Think about form factor. For gold: physical bullion, ETFs, or mining stocks each carry different risk profiles. For bitcoin: self-custody, exchange custody, or ETFs each involve different tradeoffs between convenience and counterparty risk.
Don't time your entry. Both gold and bitcoin have experienced significant drawdowns. Trying to buy at the "perfect" moment often means waiting forever. Dollar-cost averaging—buying consistent amounts at regular intervals—reduces the risk of poor timing.
Rebalance periodically. If bitcoin rises 100% in a year, your allocation will drift upward. Rebalancing—trimming winners and adding to laggards—enforces a systematic discipline that prevents any single position from dominating your portfolio.
The Bigger Picture
Neither gold nor bitcoin will make you rich overnight. Neither will perfectly protect you from every economic scenario. But both represent something increasingly rare in modern finance: assets whose supply cannot be manipulated by governments or central banks.
The case against holding them isn't frivolous. Gold produces no cash flow. Bitcoin's intrinsic value is debated. Both can decline sharply during risk-off periods when investors flee to dollars. The opportunity cost of holding non-yielding assets in a rising rate environment is real.

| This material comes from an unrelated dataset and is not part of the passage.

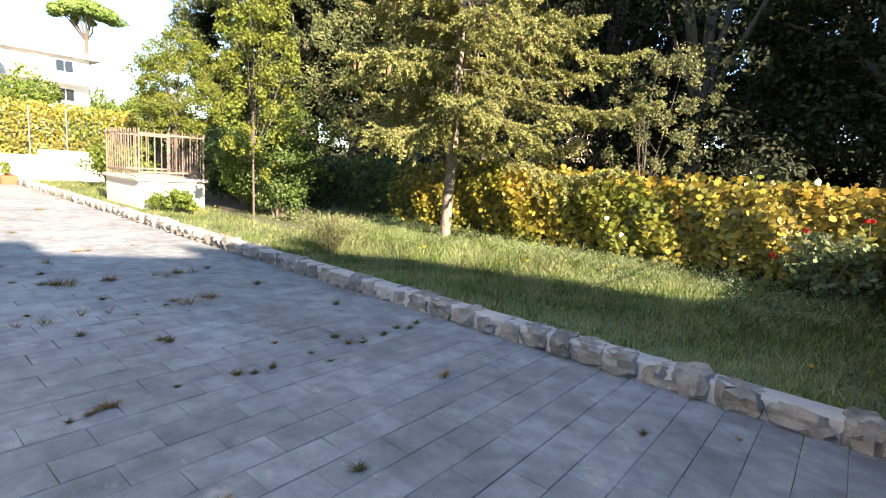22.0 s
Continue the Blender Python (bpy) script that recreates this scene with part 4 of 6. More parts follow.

But the case for holding them isn't frivolous either. When the debt-to-GDP ratio approaches levels that have historically triggered either default, restructuring, or inflation, having some portion of your wealth in assets that can't be debased starts looking less like speculation and more like prudence.
The question isn't whether monetary debasement will occur—history suggests it's not a matter of if, but when and how much. The question is whether you want your entire portfolio denominated in the very currency being debased. Gold and bitcoin offer an alternative. Not a perfect one. Not a guarantee. But an alternative worth understanding.